We have plenty of time to kill before our 16:00 rendezvous so we take a stroll around San Francisco’s Financial District. I'm actually carrying quite a hangover and demand we make a coffee stop at Starbucks (not specifically Starbucks, but it’s what’s available at the time). From there we turn back on ourselves and revert to Fisherman’s Wharf. The reasons for this are twofold: first, we know that we can catch a bus there in the direction of Haight-Ashbury; second, we’d previously noticed car-hire businesses plying their trade in that general area. It is understood that our two weeks in America shouldn't be restricted to San Francisco and that the hiring of a car will be of great benefit if we wish to imbue our venture with the road-trip like properties that it affords.
In the two car-hire firms we enter it is established that the designated driver of any rented vehicle will need to make payment by way of a credit card, presumably as security. Nathan has a driving licence but no credit card, and I have a credit card but not the ability to drive. I know Max doesn't drive either, but his friend Charlie might.
Satisfied that we've at least begun the process of inquiry, we decide to head over to Ocean Beach on our way to Haight-Ashbury.

The bus journey to the Ocean Beach puts San Francisco’s size into perspective.

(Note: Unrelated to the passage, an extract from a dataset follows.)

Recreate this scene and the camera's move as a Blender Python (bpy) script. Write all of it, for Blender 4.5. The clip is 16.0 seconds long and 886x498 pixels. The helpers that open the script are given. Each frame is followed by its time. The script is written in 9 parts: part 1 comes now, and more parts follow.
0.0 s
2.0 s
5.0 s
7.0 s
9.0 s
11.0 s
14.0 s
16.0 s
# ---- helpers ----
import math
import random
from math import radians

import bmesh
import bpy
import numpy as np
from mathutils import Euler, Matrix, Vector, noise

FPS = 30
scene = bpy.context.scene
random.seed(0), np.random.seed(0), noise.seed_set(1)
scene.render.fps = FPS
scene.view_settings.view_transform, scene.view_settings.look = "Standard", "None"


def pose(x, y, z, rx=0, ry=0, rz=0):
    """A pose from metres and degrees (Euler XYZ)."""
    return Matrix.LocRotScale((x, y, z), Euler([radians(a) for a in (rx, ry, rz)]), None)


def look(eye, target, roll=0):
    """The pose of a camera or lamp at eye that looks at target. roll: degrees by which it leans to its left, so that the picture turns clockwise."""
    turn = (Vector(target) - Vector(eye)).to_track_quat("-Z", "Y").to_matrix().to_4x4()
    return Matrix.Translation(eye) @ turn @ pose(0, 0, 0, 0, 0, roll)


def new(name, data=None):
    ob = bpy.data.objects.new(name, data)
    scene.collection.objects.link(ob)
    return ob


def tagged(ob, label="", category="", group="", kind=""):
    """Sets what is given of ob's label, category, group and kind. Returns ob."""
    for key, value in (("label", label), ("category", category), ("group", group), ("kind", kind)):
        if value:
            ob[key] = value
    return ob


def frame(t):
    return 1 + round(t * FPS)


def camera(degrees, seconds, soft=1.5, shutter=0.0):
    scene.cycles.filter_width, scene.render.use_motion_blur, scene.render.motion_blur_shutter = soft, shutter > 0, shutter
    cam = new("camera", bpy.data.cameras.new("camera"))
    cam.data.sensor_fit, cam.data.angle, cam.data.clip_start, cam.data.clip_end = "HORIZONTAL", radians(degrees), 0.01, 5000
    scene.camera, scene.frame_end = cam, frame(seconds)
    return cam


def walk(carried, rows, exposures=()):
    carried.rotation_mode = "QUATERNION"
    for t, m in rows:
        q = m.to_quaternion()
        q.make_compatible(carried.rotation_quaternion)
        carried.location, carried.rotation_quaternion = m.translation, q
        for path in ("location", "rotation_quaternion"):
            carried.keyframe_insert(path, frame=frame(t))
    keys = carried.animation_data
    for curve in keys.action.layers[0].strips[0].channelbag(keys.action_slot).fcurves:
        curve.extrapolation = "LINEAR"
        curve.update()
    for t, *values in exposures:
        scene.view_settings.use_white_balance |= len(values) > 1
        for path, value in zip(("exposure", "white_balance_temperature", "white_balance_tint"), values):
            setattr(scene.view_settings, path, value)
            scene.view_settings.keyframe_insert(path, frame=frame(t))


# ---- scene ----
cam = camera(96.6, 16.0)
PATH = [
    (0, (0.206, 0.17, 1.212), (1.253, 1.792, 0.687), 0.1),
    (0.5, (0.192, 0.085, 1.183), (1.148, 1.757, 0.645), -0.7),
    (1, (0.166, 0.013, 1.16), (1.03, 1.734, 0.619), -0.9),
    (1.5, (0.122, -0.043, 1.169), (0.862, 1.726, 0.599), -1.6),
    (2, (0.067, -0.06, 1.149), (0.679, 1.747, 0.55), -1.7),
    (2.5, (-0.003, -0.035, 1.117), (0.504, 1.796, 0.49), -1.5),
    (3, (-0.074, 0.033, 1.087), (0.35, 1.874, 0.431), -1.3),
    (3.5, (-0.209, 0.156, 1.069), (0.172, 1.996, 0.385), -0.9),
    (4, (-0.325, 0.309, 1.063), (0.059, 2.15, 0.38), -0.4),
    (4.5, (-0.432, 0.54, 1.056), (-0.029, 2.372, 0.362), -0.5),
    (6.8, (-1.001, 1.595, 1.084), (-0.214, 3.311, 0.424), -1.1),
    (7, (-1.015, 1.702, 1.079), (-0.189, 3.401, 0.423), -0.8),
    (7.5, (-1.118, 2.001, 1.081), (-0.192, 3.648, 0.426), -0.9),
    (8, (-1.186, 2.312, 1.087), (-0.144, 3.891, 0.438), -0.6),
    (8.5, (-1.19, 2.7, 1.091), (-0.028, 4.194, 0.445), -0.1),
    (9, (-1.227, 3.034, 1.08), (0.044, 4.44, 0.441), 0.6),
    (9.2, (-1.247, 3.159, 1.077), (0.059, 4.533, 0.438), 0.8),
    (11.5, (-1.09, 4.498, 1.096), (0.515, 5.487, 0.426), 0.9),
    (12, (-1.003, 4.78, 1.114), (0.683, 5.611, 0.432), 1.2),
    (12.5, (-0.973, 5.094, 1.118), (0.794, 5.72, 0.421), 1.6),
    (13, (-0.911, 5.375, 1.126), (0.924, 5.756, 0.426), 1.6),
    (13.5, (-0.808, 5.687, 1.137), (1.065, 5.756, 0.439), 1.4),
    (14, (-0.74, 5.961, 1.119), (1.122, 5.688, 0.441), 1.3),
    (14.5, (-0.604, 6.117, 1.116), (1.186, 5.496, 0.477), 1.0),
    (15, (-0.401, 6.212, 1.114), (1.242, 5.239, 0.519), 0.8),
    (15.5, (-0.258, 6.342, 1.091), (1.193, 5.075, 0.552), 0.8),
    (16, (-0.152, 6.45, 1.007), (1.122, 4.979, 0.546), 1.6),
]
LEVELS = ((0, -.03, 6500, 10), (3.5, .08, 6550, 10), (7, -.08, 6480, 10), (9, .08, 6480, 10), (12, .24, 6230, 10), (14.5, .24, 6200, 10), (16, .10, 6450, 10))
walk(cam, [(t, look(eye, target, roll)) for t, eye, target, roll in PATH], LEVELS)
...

We have been doing plenty of walking – to Nathan’s chagrin – and we have covered significant ground, giving the impression that this city is of a manageable scale. Our latest excursion asks that we reconsider. The road that runs parallel to Golden Gate Park seems to go on forever and it takes us some time to reach the coast. When we arrive it’s a little bit of a let-down. I was expecting something like Coney Island, or the seafront at Brighton. Instead, this endless vista of sand and sea is overlooked by a main road, random car parks and the western boundary of the park. There is nothing wrong with this but I'm not someone who likes beaches for their own sake. I require a degree of amenity about such places and prefer them to be quite lively (during the day at least; by night my needs aren't so prurient).

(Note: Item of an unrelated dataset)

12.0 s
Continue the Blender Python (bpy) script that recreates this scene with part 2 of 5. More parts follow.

            I judge too soon. Police cars and ambulances scream past us suddenly, and almost out of nowhere a police officer starts cordoning off the pavement directly in front of us. There has been some sort of fracas in the parking lot to our left (we've been strolling along the esplanade) and a man lies recumbent on the hot tarmac. And now a film crew! They must be affiliated in some way. A crowd is slowly gathering, although their general demeanour doesn't suggest that they think it’s much of a big deal. The paramedic now furiously pumping away at that recumbent guy’s chest might beg to differ. My colleague and I consider walking down to the shore’s edge but given the violent episode we've just been privy to decide that maybe we’ll be on our way.
It’s a long walk to Haight-Ashbury. I thought we’d be able to pick up a bus sooner, but instead we have to walk almost the full length of Golden Gate Park’s southern side, which takes us through an area typified with pimped rides, ripped dogs and sullen looking young men. I'm not sure tourists should have a presence here. Either that or the events back at Ocean Beach have spooked me a little.

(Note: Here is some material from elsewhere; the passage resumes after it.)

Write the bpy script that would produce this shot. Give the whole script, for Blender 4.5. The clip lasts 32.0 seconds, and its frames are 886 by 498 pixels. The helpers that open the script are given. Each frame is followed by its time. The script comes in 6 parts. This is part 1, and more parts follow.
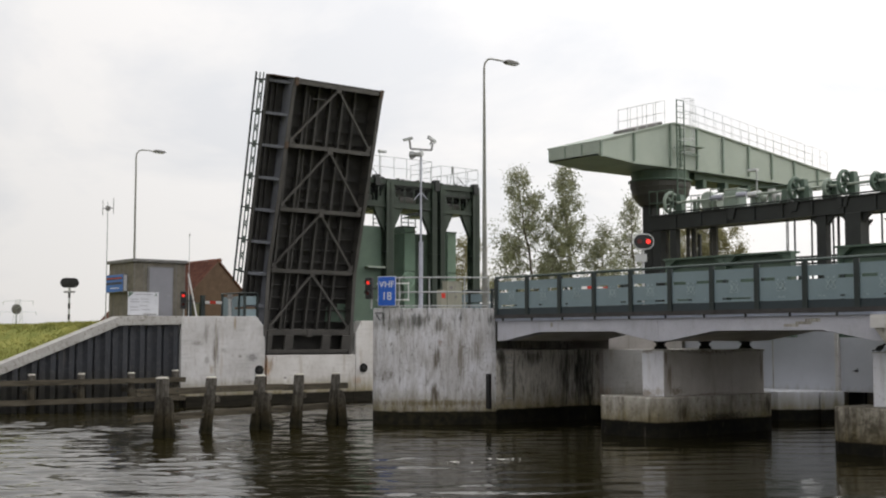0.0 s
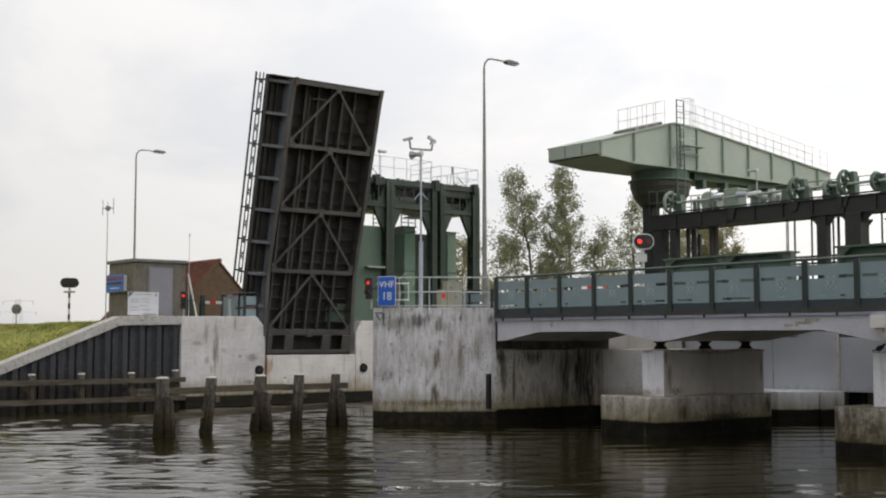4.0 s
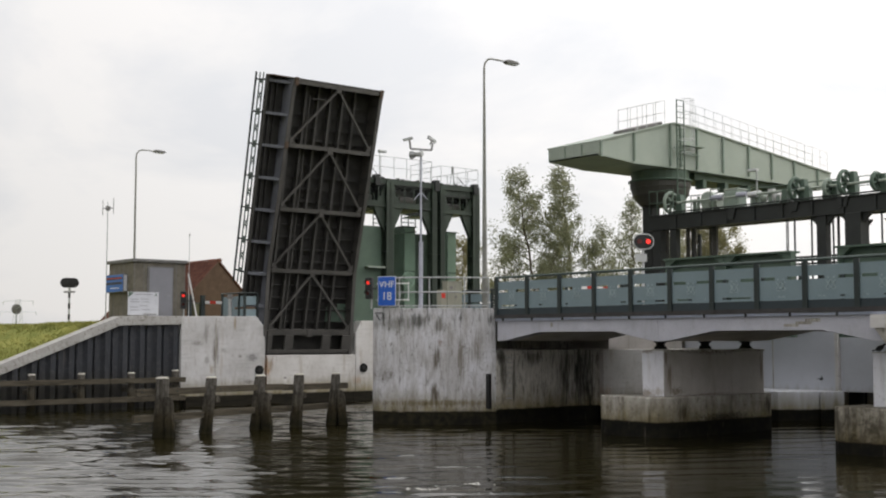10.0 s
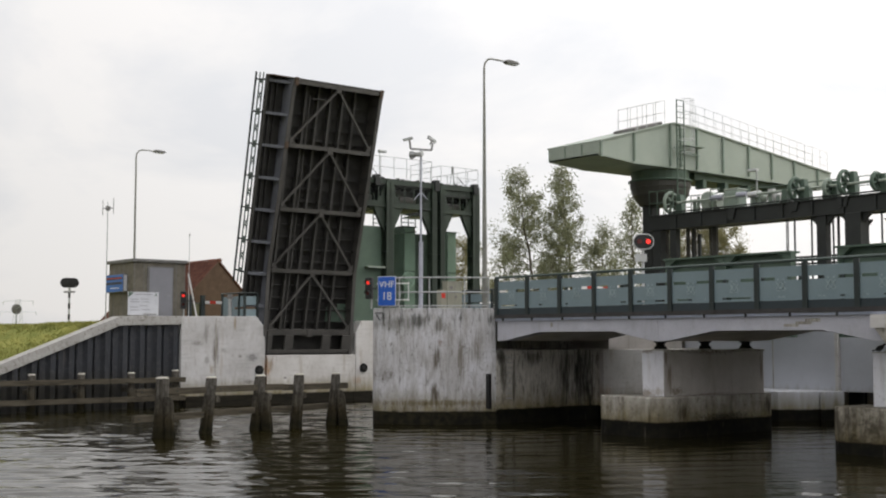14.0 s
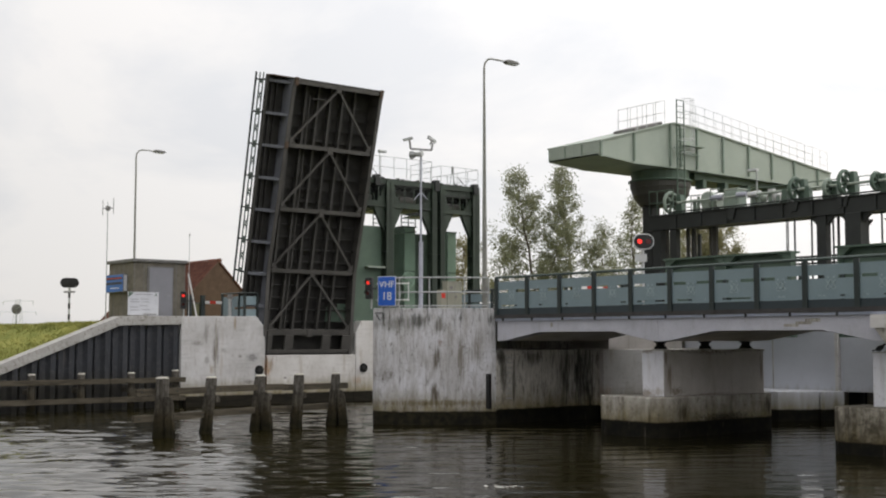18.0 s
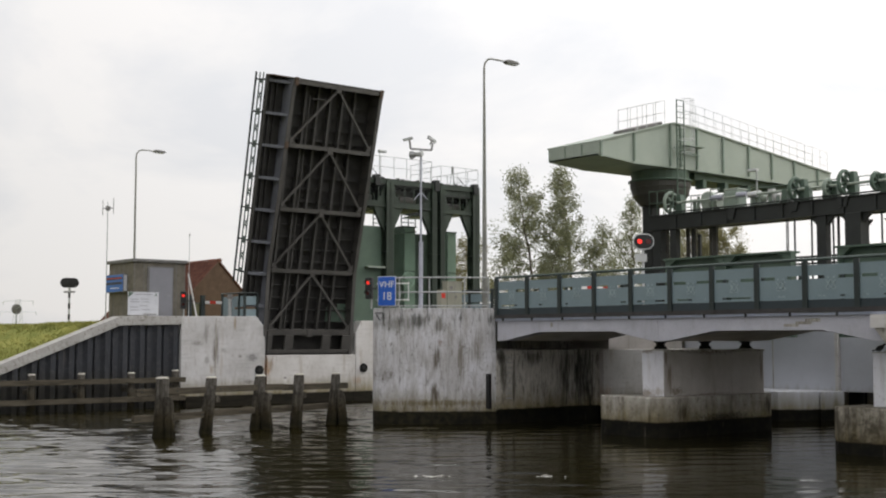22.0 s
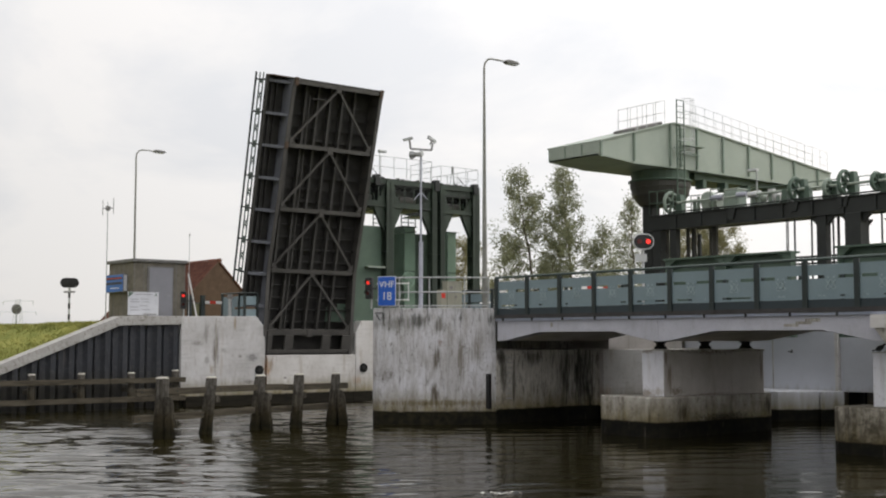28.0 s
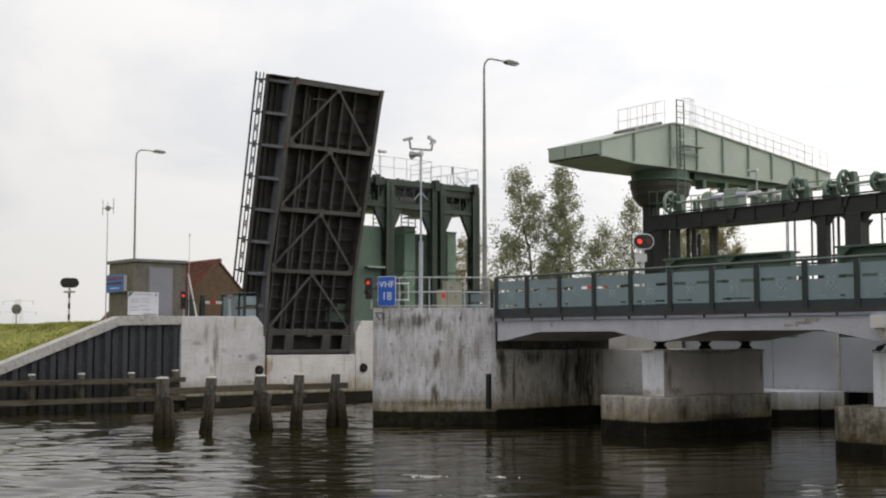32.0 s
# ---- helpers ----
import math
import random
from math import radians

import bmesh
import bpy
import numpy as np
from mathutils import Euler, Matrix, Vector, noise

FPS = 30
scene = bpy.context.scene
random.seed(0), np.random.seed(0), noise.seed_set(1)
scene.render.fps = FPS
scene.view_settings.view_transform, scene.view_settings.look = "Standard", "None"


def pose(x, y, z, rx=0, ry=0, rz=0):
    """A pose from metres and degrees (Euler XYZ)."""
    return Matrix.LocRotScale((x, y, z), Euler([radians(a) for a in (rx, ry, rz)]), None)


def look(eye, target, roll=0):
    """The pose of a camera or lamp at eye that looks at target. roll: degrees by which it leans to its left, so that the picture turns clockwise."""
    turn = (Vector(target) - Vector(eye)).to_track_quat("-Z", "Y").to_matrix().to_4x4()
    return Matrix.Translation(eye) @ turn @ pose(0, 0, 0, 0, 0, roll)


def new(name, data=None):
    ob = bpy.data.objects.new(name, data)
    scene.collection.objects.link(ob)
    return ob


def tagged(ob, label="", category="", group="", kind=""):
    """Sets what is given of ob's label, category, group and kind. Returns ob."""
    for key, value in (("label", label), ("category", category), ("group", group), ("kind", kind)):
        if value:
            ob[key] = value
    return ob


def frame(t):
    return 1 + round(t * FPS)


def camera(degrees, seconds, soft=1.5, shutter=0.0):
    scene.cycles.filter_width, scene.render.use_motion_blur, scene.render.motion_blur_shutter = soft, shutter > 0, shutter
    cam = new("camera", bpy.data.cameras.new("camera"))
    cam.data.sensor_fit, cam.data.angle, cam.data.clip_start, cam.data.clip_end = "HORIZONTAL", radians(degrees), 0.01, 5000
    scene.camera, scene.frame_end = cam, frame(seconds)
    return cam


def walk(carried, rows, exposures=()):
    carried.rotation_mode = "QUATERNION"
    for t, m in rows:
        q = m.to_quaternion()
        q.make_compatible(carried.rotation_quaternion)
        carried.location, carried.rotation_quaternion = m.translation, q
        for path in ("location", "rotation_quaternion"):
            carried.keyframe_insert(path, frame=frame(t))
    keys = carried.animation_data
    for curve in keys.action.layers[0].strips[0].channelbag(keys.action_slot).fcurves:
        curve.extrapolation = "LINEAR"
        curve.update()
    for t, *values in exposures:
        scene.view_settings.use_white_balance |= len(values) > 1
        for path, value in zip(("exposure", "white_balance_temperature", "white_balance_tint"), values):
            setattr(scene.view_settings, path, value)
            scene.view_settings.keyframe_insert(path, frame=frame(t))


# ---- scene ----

from math import sin, cos, pi, tan, atan2, sqrt

# The X axis runs along the bridge, the Y axis across it, away from the camera; the water lies at z = 0.
cam = camera(40.0, 32.0, soft=2.1)
EYE = (30.52, -26.84, 2.85)
AIM = (-0.77934, 0.62660)
view = look(EYE, (EYE[0] + AIM[0] * 50, EYE[1] + AIM[1] * 50, EYE[2] + 50 * tan(radians(4.22))))
walk(cam, [(0.0, view), (32.0, view)], exposures=[(0.0, 0.0), (32.0, 0.0)])

# ---- light ----
world = bpy.data.worlds.new("sky")
scene.world = world
world.use_nodes = True
wt = world.node_tree
wt.nodes.clear()


def wnode(kind, **values):
    n = wt.nodes.new(kind)
    for key, value in values.items():
        n.inputs[key].default_value = value
    return n


SUN_ELEV, SUN_TURN = 42.0, 30.0
sky = wnode("ShaderNodeTexSky")
sky.sky_type = "NISHITA"
sky.sun_disc = False
sky.sun_elevation = radians(SUN_ELEV)
sky.sun_rotation = radians(SUN_TURN)
coord = wnode("ShaderNodeTexCoord")
squash = wnode("ShaderNodeMapping")
squash.inputs["Scale"].default_value = (1.0, 1.0, 2.6)
wt.links.new(coord.outputs["Generated"], squash.inputs["Vector"])
cloud = wnode("ShaderNodeTexNoise", Scale=3.2, Detail=7.0, Roughness=0.56, Distortion=0.35)
wt.links.new(squash.outputs["Vector"], cloud.inputs["Vector"])
ramp = wnode("ShaderNodeValToRGB")
ramp.color_ramp.elements[0].position, ramp.color_ramp.elements[0].color = 0.40, (0.775, 0.775, 0.79, 1)
ramp.color_ramp.elements[1].position, ramp.color_ramp.elements[1].color = 0.575, (0.915, 0.888, 0.868, 1)
wt.links.new(cloud.outputs["Fac"], ramp.inputs["Fac"])
veil = wnode("ShaderNodeMixRGB")
veil.inputs["Fac"].default_value = 0.93
thin = wnode("ShaderNodeMixRGB")
thin.blend_type = "MULTIPLY"
thin.inputs["Fac"].default_value = 1.0
thin.inputs["Color2"].default_value = (0.1, 0.1, 0.1, 1)
wt.links.new(sky.outputs["Color"], thin.inputs["Color1"])
wt.links.new(thin.outputs["Color"], veil.inputs["Color1"])
wt.links.new(ramp.outputs["Color"], veil.inputs["Color2"])
# the cloud cover is brighter towards the hidden sun
toward = wnode("ShaderNodeVectorMath")
toward.operation = "DOT_PRODUCT"
toward.inputs[1].default_value = (sin(radians(SUN_TURN)) * cos(radians(SUN_ELEV)), cos(radians(SUN_TURN)) * cos(radians(SUN_ELEV)), sin(radians(SUN_ELEV)))
wt.links.new(coord.outputs["Generated"], toward.inputs[0])
bright = wnode("ShaderNodeMapRange")
bright.inputs["From Min"].default_value, bright.inputs["From Max"].default_value = -0.1, 0.5
bright.inputs["To Min"].default_value, bright.inputs["To Max"].default_value = 0.97, 1.32
bright.clamp = False
wt.links.new(toward.outputs["Value"], bright.inputs["Value"])
# and overhead it is brighter than at the horizon
rise = wnode("ShaderNodeSeparateXYZ")
wt.links.new(coord.outputs["Generated"], rise.inputs["Vector"])
dome = wnode("ShaderNodeMapRange")
dome.inputs["From Min"].default_value, dome.inputs["From Max"].default_value = 0.0, 1.0
dome.inputs["To Min"].default_value, dome.inputs["To Max"].default_value = 0.90, 1.42
wt.links.new(rise.outputs["Z"], dome.inputs["Value"])
both = wnode("ShaderNodeMath")
both.operation = "MULTIPLY"
wt.links.new(bright.outputs["Result"], both.inputs[0])
wt.links.new(dome.outputs["Result"], both.inputs[1])
back = wnode("ShaderNodeBackground", Strength=1.0)
wt.links.new(both.outputs["Value"], back.inputs["Strength"])
wt.links.new(veil.outputs["Color"], back.inputs["Color"])
wout = wnode("ShaderNodeOutputWorld")
wt.links.new(back.outputs["Background"], wout.inputs["Surface"])

lamp_data = bpy.data.lights.new("sun", "SUN")
lamp_data.energy, lamp_data.angle, lamp_data.color = 0.85, radians(12), (1.0, 0.95, 0.87)
sun = new("sun", lamp_data)
turn = radians(SUN_TURN)
sun.matrix_world = look((60 * sin(turn), 60 * cos(turn), 60 * tan(radians(SUN_ELEV))), (0, 0, 0))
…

 When we finally arrive in Haight we start asking around for the Achilles Heel. Nobody seems to have heard of the place. Hmmm… where do we go from here? We pause for a drink in some faux-Irish hostelry and ponder our next move when suddenly I think I spot our cadres entering the drinking establishment opposite!?! This sounds surprising but, given that my friend Max is involved, it somehow isn't: the guy’s wired for strange coincidences. Nathan and I sink our beers before crossing the road to and join Max and his accomplice, Charlie, who by this time have settled down with some bonkers local in the beer garden out back. It’s a surreal moment, but a triumphant one.
The chap who Max and Charlie are chatting with is called Phil, and he claims to be able to commune with animals. Apparently, he possesses strange powers which he divulges to us via anecdotes involving exploding priests, hordes of Italian cats and other bizarre goings-on. Caught up in the excitement of it all we get quite tipsy.
Max and Charlie, we discover, have already booked into some squalid hostel somewhere in Mission. They didn't really have the time to properly bed in as they had an appointment in Haight-Ashbury with myself and Nathan. As such they will need to return there to freshen up for the evening’s revelry that inevitably awaits.
So as not to delay proceedings any further, Nathan and I elect to come with them. This makes good sense: that bar we spotted yesterday is in Mission-Delores so there’s little point us heading all the way back to the Green Tortoise, even if I would like to shower and change into something else. After a quick turnaround back at Max and Charlie’s dimly lit hostel, we find an independently run café somewhere off Market Street. We all order something involving steak, and more beers are consumed.

‘Service for the Sick’ is Delirium’s Tuesday night thing, and it all happens in a windowless room at the back of the building. It’s still early so we start off drinking in the front-bar. Only when we become aware that smoking is permitted in the back do we make our way there.
            It is a sparsely attended event, which allows us to make requests. The DJ indulges us for some while but loses patience about half way through the instrumental coda of Can’t you Hear me Knocking by the Stones. We proceed to get properly lashed. At some point Nathan reappears, from an excursion we weren't even aware he’d taken, with some blond boy called Eric. It materialises that Nathan had taken leave to buy cigarettes and stumbled upon this guy who looked like he knew his way around.
            As Service for the Sick reaches fruition, we ask Eric to take us somewhere we might be able to continue our dipsomanic abandon. We find a bar still serving, but only just, and order a round of vodka and oranges. A disturbing political dialogue with the staff, who are busy clearing up, culminates in us incanting the name ‘Nixon’ over and over again – like a rabble of English football supporters – towards our Democratic hosts who were generous enough to serve us after-hours.

I have no recollection of the journey back to the Green Tortoise, but I do remember getting out of the taxi and only then realising I’d left my camera somewhere, kicking the wall in stupefied frustration. Suddenly sober, I pleaded with the Canadian manning reception to call Delirium to see if I’d left my camera there. I had, and he arranged for them to put it aside so I might return the next day and collect it.